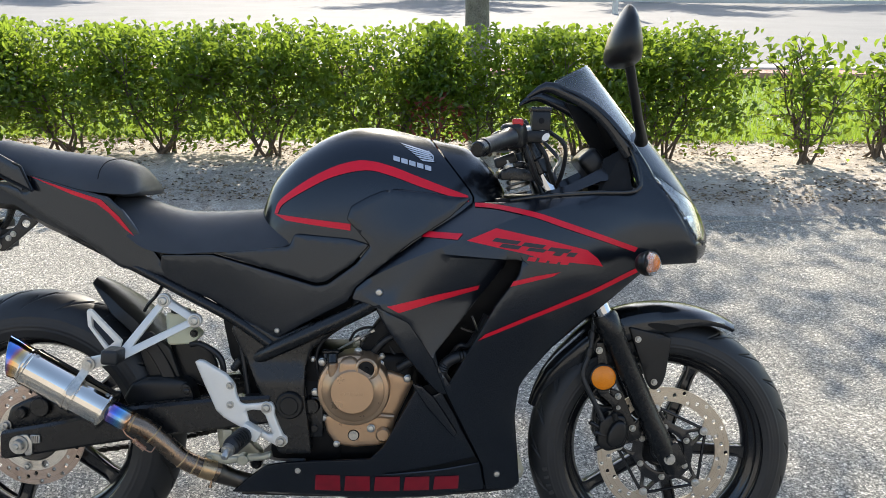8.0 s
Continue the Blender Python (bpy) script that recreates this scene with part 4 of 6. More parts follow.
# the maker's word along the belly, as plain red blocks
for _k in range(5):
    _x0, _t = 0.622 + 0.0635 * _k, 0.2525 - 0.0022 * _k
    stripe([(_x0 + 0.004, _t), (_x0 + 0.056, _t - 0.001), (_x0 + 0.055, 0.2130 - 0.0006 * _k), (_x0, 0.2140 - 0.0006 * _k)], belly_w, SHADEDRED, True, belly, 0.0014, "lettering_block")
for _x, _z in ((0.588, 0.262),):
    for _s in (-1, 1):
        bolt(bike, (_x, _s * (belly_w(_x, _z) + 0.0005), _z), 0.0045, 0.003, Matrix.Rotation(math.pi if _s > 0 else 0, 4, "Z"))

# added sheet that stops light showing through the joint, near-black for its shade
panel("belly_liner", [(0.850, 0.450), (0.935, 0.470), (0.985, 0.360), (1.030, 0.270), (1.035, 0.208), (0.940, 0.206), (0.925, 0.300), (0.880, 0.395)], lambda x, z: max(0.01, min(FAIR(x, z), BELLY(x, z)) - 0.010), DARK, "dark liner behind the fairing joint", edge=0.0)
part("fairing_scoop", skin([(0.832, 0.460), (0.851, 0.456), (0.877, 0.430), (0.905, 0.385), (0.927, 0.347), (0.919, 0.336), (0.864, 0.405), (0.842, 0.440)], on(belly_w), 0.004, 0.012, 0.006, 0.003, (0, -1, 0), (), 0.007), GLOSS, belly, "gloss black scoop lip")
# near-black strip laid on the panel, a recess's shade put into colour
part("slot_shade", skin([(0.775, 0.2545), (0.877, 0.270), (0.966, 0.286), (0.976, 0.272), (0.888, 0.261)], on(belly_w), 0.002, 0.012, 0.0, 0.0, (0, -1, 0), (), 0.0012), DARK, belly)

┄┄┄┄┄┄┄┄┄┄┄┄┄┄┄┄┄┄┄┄

| Your instructions |
Keep every word of the data as it is when you write it out, but drop the pictures.

| Task result |
8.0 s
Continue the Blender Python (bpy) script that recreates this scene with part 4 of 6. More parts follow.
# the maker's word along the belly, as plain red blocks
for _k in range(5):
    _x0, _t = 0.622 + 0.0635 * _k, 0.2525 - 0.0022 * _k
    stripe([(_x0 + 0.004, _t), (_x0 + 0.056, _t - 0.001), (_x0 + 0.055, 0.2130 - 0.0006 * _k), (_x0, 0.2140 - 0.0006 * _k)], belly_w, SHADEDRED, True, belly, 0.0014, "lettering_block")
for _x, _z in ((0.588, 0.262),):
    for _s in (-1, 1):
        bolt(bike, (_x, _s * (belly_w(_x, _z) + 0.0005), _z), 0.0045, 0.003, Matrix.Rotation(math.pi if _s > 0 else 0, 4, "Z"))

# added sheet that stops light showing through the joint, near-black for its shade
panel("belly_liner", [(0.850, 0.450), (0.935, 0.470), (0.985, 0.360), (1.030, 0.270), (1.035, 0.208), (0.940, 0.206), (0.925, 0.300), (0.880, 0.395)], lambda x, z: max(0.01, min(FAIR(x, z), BELLY(x, z)) - 0.010), DARK, "dark liner behind the fairing joint", edge=0.0)
part("fairing_scoop", skin([(0.832, 0.460), (0.851, 0.456), (0.877, 0.430), (0.905, 0.385), (0.927, 0.347), (0.919, 0.336), (0.864, 0.405), (0.842, 0.440)], on(belly_w), 0.004, 0.012, 0.006, 0.003, (0, -1, 0), (), 0.007), GLOSS, belly, "gloss black scoop lip")
# near-black strip laid on the panel, a recess's shade put into colour
part("slot_shade", skin([(0.775, 0.2545), (0.877, 0.270), (0.966, 0.286), (0.976, 0.272), (0.888, 0.261)], on(belly_w), 0.002, 0.012, 0.0, 0.0, (0, -1, 0), (), 0.0012), DARK, belly)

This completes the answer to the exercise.